GÖZÜMÜZ ASGARİ ÜCRETTE
Doğru Yol Partisi (DYP) Genel İdare Kurulu (GİK) Üyesi, Anadolu Düşünce ve Strateji Merkezi Temsilcisi İlkay Şimşek, toplumun geniş kesimleri için büyük önem taşıyan ve 2025 yılında uygulamaya girecek yeni asgari ücretin belirlenme sürecini yakından takip ettiklerini ifade ederek açıklamasını şöyle sürdürdü: “Belirlenecek olan yeni asgari ücretin öncelikle emekçilere ve ailelerine insan onuruna yaraşır bir yaşamı sunması gerekir. Ülkenin yüzde 10-20’lik bölümünün bolluk, tokluk ve şatafat içinde yaşadığını biliyoruz, görüyoruz. Bu millet saray yavrusu mâlikanelerde, lüks rezidanslarda, apartman gibi yatlarda yaşamayı beklemiyor, 5’li, 10’lu çetelerin, 3-5 yerden maaş alanların, sırtını Devlet ihalelerine dayayanların, kötü günde fırsatçılık yapanların, ormanları yakanların, ovaları talan edenlerin yaşadığı hayatı da istemiyor. Milletin istediği sadece insanca yaşayabileceği bir asgari ücrettir. Ev kiralarının ortalama 15 bin lira olduğu, etin kilosunun bin liraya, zeytinin, peynirin 300 liraya, kuru fasulyenin 100 liraya, bir simitle yanında çayın en az 50 liraya ulaştığı bir ülkede 4 kişilik bir ailenin giderini hesaplamak bu kadar zor mu? Emeği ve alın teriyle ailesini geçindirmeye çalışan, bu ülkenin çarklarını döndüren emekçilere hak ettikleri ücreti vermek bu kadar zor mu?”

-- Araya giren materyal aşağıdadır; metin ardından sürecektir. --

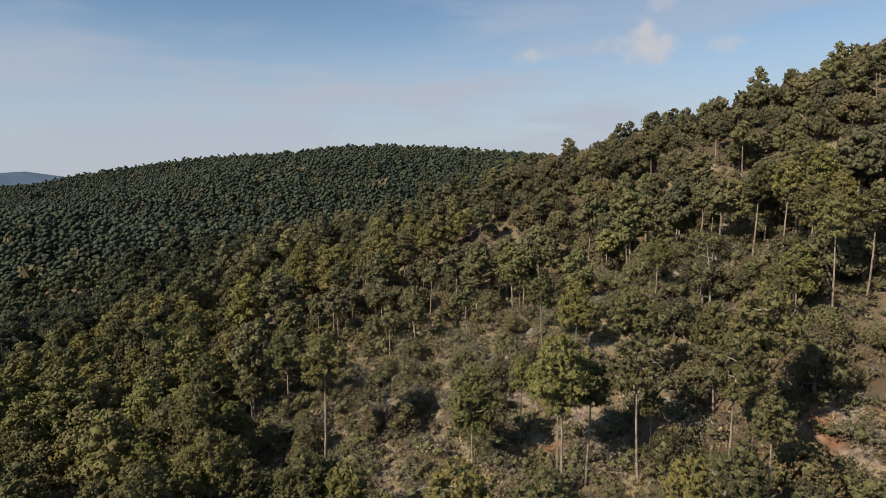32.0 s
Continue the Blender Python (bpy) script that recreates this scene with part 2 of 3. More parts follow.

YEREL SEÇİM SONUÇLARI DERS OLMAMIŞ
İktidar ve ortaklarının yerel seçim sonuçlarından yeteri kadar ders çıkartmadığını, olası bir erken veya zamanında yapılacak seçimde milletin gereken dersi misliyle vereceğini söyleyen İlkay Şimşek açıklamasını şöyle sonlandırdı: “Enflasyonist ortam alım gücünün gerilemesini beraberinde getirirken bir çok kalemde hissedilen bu gerileme asgari ücret paritesinde daha belirgin şekilde görülüyor. Ama tüm bu ekonomik gerileme ve çöküşü en iyi gören ve hisseden sokaktaki vatandaştır, çünkü onlar alamadıkları her ürün de, ulaşamadıkları her hizmette, ev sahibi her kapıya dayandığında, çocuğunu okula gönderemediğinde bu gerçeği acı örnekleriyle yaşıyor. Mahallemde lokantacılık yapan Ahmet Ö. ile bir diyaloğumu örnek vereyim; Ahmet usta üst üste gelen zamlarla müşterilerinin alım gücünün düştüğünü, son dönemde az pilav, az kuru, az çorba sipariş eden müşterilerinin sayısında artış olduğunu söylüyor, diyor ki, ‘Müşterim geliyor, ihtiyacı olduğu kadar yiyemiyor, yarı aç masadan kalkıyor, esnaf perişan, millet perişan’. Yani millet başına gelini yaşıyor, çok söze de gerek yok.”